• Information supplied:
* * *

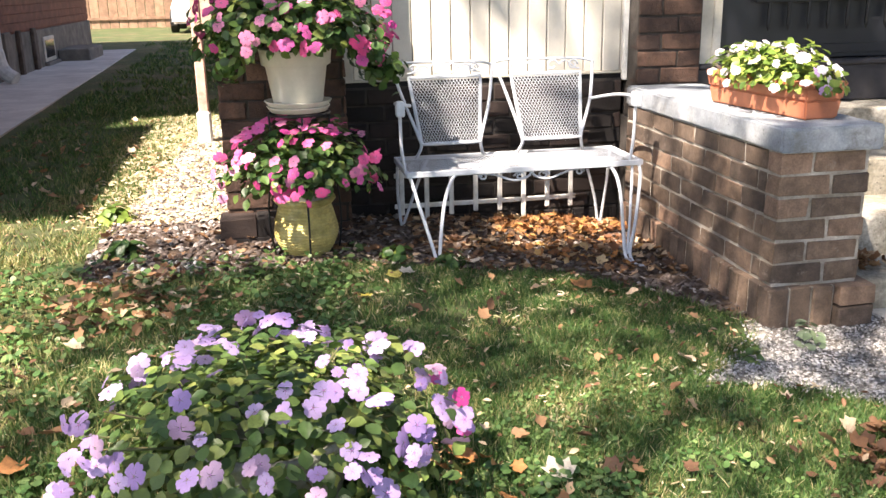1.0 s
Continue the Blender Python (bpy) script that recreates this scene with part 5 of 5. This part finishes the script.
litter(56, 2.22, 2.52, 3.2, 3.44, 0.065, M["dry_leaf"], "brown leaves in the corner of the second tread", None, 0, 0.5, None, 0.283)
litter(14, 2.22, 2.4, 3.7, 3.88, 0.05, M["dry_leaf"], "brown leaves in the corner of the third tread", None, 0, 0.5, None, 0.473)
litter(90, 2.35, 3.85, 0.95, 2.6, 0.014, M["dry_leaf"], "tiny leaf scraps and twigs on the landing slab", None, 0, 0.3, CURL, -0.036)


# single leaves that stand out
def single_leaf(x, y, size, material, label, turn=0.0, lift=0.03):
    me = finish(tri_mesh("fallen_leaf", np.array(MAPLE[0]), np.array(MAPLE[1])), material, True)
    ob = new("fallen_leaf", me)
    z = float(gz(x, y)) + lift
    ob.matrix_basis = pose(x, y, z, 6, -8, turn) @ Matrix.Scale(size, 4)
    return tagged(ob, label, "fallen leaf", "single fallen leaves")


single_leaf(0.31, 3.1, 0.07, M["yellow_leaf"], "bright yellow fallen leaf on the lawn", 30)
single_leaf(0.38, 3.17, 0.075, M["pale_leaf"], "pale cream fallen leaf on the lawn", 100)
single_leaf(0.14, 2.85, 0.06, M["yellow_leaf"], "yellow-green fallen leaf on the lawn", 200)
single_leaf(1.14, 3.0, 0.1, M["single_orange_leaf"], "orange-brown maple leaf on the grass", 60)
single_leaf(0.68, 3.36, 0.13, M["pale_leaf"], "large pale tan leaf at the mulch edge", 160)
single_leaf(0.515, 1.43, 0.085, M["pale_leaf"], "silvery maple leaf lying underside up on the lawn", 20)
single_leaf(0.36, 1.22, 0.1, M["pale_leaf"], "large tan leaf on the lawn", 250)
single_leaf(-0.9, 1.72, 0.09, M["single_orange_leaf"], "curled brown leaf in the weeds", 150)
single_leaf(3.4, 2.07, 0.05, M["single_orange_leaf"], "small brown curled leaf on the concrete slab", 10, 0.045)
single_leaf(4.06, 1.27, 0.13, M["pale_leaf"], "large pale yellow-green leaf at the slab edge", 120)
single_leaf(5.9, 2.2, 0.1, M["single_orange_leaf"], "orange leaf on the shaded lawn", 70)


# a thin twig on the slab
twig = tagged(part("twig", tube(bmesh.new(), smooth_line([(2.26, 2.17, -0.034), (2.29, 2.185, -0.03), (2.32, 2.185, -0.033), (2.35, 2.195, -0.032)], 4), 0.003, 5), M["bark"]), "thin dry brown twig lying on the concrete slab", "twig")


# small weeds
def weed(x, y, r, n, size, leaf, label, seed):
    g = np.random.default_rng(seed)
    ob = thing("weed", (x, y, float(gz(x, y))), label, "weed", "small weeds")
    P, N = dome(n, (x, y, float(gz(x, y)) + 0.01), r, r, r * 0.8, 0.0, (0.4, 1.0), seed=seed)
    scatter("foliage", LEAF, P, N + np.array([0, 0, 0.5]), g.uniform(0.7, 1.3, n) * size, leaf, ob)
    return ob


weed(3.98, 2.5, 0.07, 60, 0.03, M["leaf_lime"], "small yellow-green weed at the foot of the pier", 401)
weed(1.86, 2.44, 0.12, 30, 0.042, M["leaf_pale"], "flat pale grey-green weed at the foot of the brick pier", 402)
weed(0.36, 3.42, 0.09, 50, 0.05, M["leaf_green"], "broad-leaved weed beside the bench foot", 403)
weed(0.6, 3.36, 0.08, 60, 0.04, M["leaf_green"], "grassy weed beside the bench foot", 404)
weed(3.15, 2.2, 0.04, 14, 0.04, M["leaf_green"], "torn green leaves on the concrete", 405)
weed(1.5, 2.22, 0.06, 20, 0.036, M["leaf_mid"], "flat green weed in the gravel edge", 406)
weed(-0.9, 3.75, 0.1, 60, 0.06, M["leaf_green"], "broad weed by the house corner", 407)
weed(-1.05, 4.45, 0.12, 70, 0.06, M["leaf_lime"], "yellow-green weed in the sunny strip", 408)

* * *

• Work instructions: Copy out all of the material exactly as written, without its pictures.

• Task output:
1.0 s
Continue the Blender Python (bpy) script that recreates this scene with part 5 of 5. This part finishes the script.
litter(56, 2.22, 2.52, 3.2, 3.44, 0.065, M["dry_leaf"], "brown leaves in the corner of the second tread", None, 0, 0.5, None, 0.283)
litter(14, 2.22, 2.4, 3.7, 3.88, 0.05, M["dry_leaf"], "brown leaves in the corner of the third tread", None, 0, 0.5, None, 0.473)
litter(90, 2.35, 3.85, 0.95, 2.6, 0.014, M["dry_leaf"], "tiny leaf scraps and twigs on the landing slab", None, 0, 0.3, CURL, -0.036)


# single leaves that stand out
def single_leaf(x, y, size, material, label, turn=0.0, lift=0.03):
    me = finish(tri_mesh("fallen_leaf", np.array(MAPLE[0]), np.array(MAPLE[1])), material, True)
    ob = new("fallen_leaf", me)
    z = float(gz(x, y)) + lift
    ob.matrix_basis = pose(x, y, z, 6, -8, turn) @ Matrix.Scale(size, 4)
    return tagged(ob, label, "fallen leaf", "single fallen leaves")


single_leaf(0.31, 3.1, 0.07, M["yellow_leaf"], "bright yellow fallen leaf on the lawn", 30)
single_leaf(0.38, 3.17, 0.075, M["pale_leaf"], "pale cream fallen leaf on the lawn", 100)
single_leaf(0.14, 2.85, 0.06, M["yellow_leaf"], "yellow-green fallen leaf on the lawn", 200)
single_leaf(1.14, 3.0, 0.1, M["single_orange_leaf"], "orange-brown maple leaf on the grass", 60)
single_leaf(0.68, 3.36, 0.13, M["pale_leaf"], "large pale tan leaf at the mulch edge", 160)
single_leaf(0.515, 1.43, 0.085, M["pale_leaf"], "silvery maple leaf lying underside up on the lawn", 20)
single_leaf(0.36, 1.22, 0.1, M["pale_leaf"], "large tan leaf on the lawn", 250)
single_leaf(-0.9, 1.72, 0.09, M["single_orange_leaf"], "curled brown leaf in the weeds", 150)
single_leaf(3.4, 2.07, 0.05, M["single_orange_leaf"], "small brown curled leaf on the concrete slab", 10, 0.045)
single_leaf(4.06, 1.27, 0.13, M["pale_leaf"], "large pale yellow-green leaf at the slab edge", 120)
single_leaf(5.9, 2.2, 0.1, M["single_orange_leaf"], "orange leaf on the shaded lawn", 70)


# a thin twig on the slab
twig = tagged(part("twig", tube(bmesh.new(), smooth_line([(2.26, 2.17, -0.034), (2.29, 2.185, -0.03), (2.32, 2.185, -0.033), (2.35, 2.195, -0.032)], 4), 0.003, 5), M["bark"]), "thin dry brown twig lying on the concrete slab", "twig")


# small weeds
def weed(x, y, r, n, size, leaf, label, seed):
    g = np.random.default_rng(seed)
    ob = thing("weed", (x, y, float(gz(x, y))), label, "weed", "small weeds")
    P, N = dome(n, (x, y, float(gz(x, y)) + 0.01), r, r, r * 0.8, 0.0, (0.4, 1.0), seed=seed)
    scatter("foliage", LEAF, P, N + np.array([0, 0, 0.5]), g.uniform(0.7, 1.3, n) * size, leaf, ob)
    return ob


weed(3.98, 2.5, 0.07, 60, 0.03, M["leaf_lime"], "small yellow-green weed at the foot of the pier", 401)
weed(1.86, 2.44, 0.12, 30, 0.042, M["leaf_pale"], "flat pale grey-green weed at the foot of the brick pier", 402)
weed(0.36, 3.42, 0.09, 50, 0.05, M["leaf_green"], "broad-leaved weed beside the bench foot", 403)
weed(0.6, 3.36, 0.08, 60, 0.04, M["leaf_green"], "grassy weed beside the bench foot", 404)
weed(3.15, 2.2, 0.04, 14, 0.04, M["leaf_green"], "torn green leaves on the concrete", 405)
weed(1.5, 2.22, 0.06, 20, 0.036, M["leaf_mid"], "flat green weed in the gravel edge", 406)
weed(-0.9, 3.75, 0.1, 60, 0.06, M["leaf_green"], "broad weed by the house corner", 407)
weed(-1.05, 4.45, 0.12, 70, 0.06, M["leaf_lime"], "yellow-green weed in the sunny strip", 408)